▶ [Given problem]: Leave out the pictures and repeat the data exactly.

── Supplied material ──

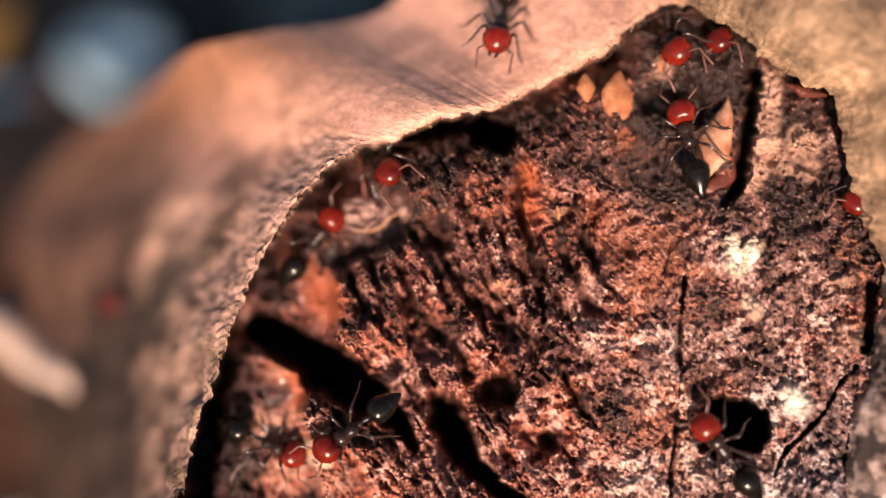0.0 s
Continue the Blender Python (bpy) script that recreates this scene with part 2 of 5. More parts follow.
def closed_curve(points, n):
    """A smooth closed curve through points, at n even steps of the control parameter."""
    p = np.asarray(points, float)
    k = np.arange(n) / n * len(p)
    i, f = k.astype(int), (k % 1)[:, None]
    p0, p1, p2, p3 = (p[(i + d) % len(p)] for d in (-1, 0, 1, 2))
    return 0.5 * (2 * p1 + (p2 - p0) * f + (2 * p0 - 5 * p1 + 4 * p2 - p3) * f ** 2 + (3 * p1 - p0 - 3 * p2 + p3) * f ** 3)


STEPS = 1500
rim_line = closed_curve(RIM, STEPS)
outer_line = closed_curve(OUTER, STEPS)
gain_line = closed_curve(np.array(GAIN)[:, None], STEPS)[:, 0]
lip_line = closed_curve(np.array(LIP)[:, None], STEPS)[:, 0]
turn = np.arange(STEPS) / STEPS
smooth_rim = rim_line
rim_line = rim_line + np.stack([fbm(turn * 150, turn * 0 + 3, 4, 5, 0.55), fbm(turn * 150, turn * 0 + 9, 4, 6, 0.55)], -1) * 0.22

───

▶ [Exercise answer]:
0.0 s
Continue the Blender Python (bpy) script that recreates this scene with part 2 of 5. More parts follow.
def closed_curve(points, n):
    """A smooth closed curve through points, at n even steps of the control parameter."""
    p = np.asarray(points, float)
    k = np.arange(n) / n * len(p)
    i, f = k.astype(int), (k % 1)[:, None]
    p0, p1, p2, p3 = (p[(i + d) % len(p)] for d in (-1, 0, 1, 2))
    return 0.5 * (2 * p1 + (p2 - p0) * f + (2 * p0 - 5 * p1 + 4 * p2 - p3) * f ** 2 + (3 * p1 - p0 - 3 * p2 + p3) * f ** 3)


STEPS = 1500
rim_line = closed_curve(RIM, STEPS)
outer_line = closed_curve(OUTER, STEPS)
gain_line = closed_curve(np.array(GAIN)[:, None], STEPS)[:, 0]
lip_line = closed_curve(np.array(LIP)[:, None], STEPS)[:, 0]
turn = np.arange(STEPS) / STEPS
smooth_rim = rim_line
rim_line = rim_line + np.stack([fbm(turn * 150, turn * 0 + 3, 4, 5, 0.55), fbm(turn * 150, turn * 0 + 9, 4, 6, 0.55)], -1) * 0.22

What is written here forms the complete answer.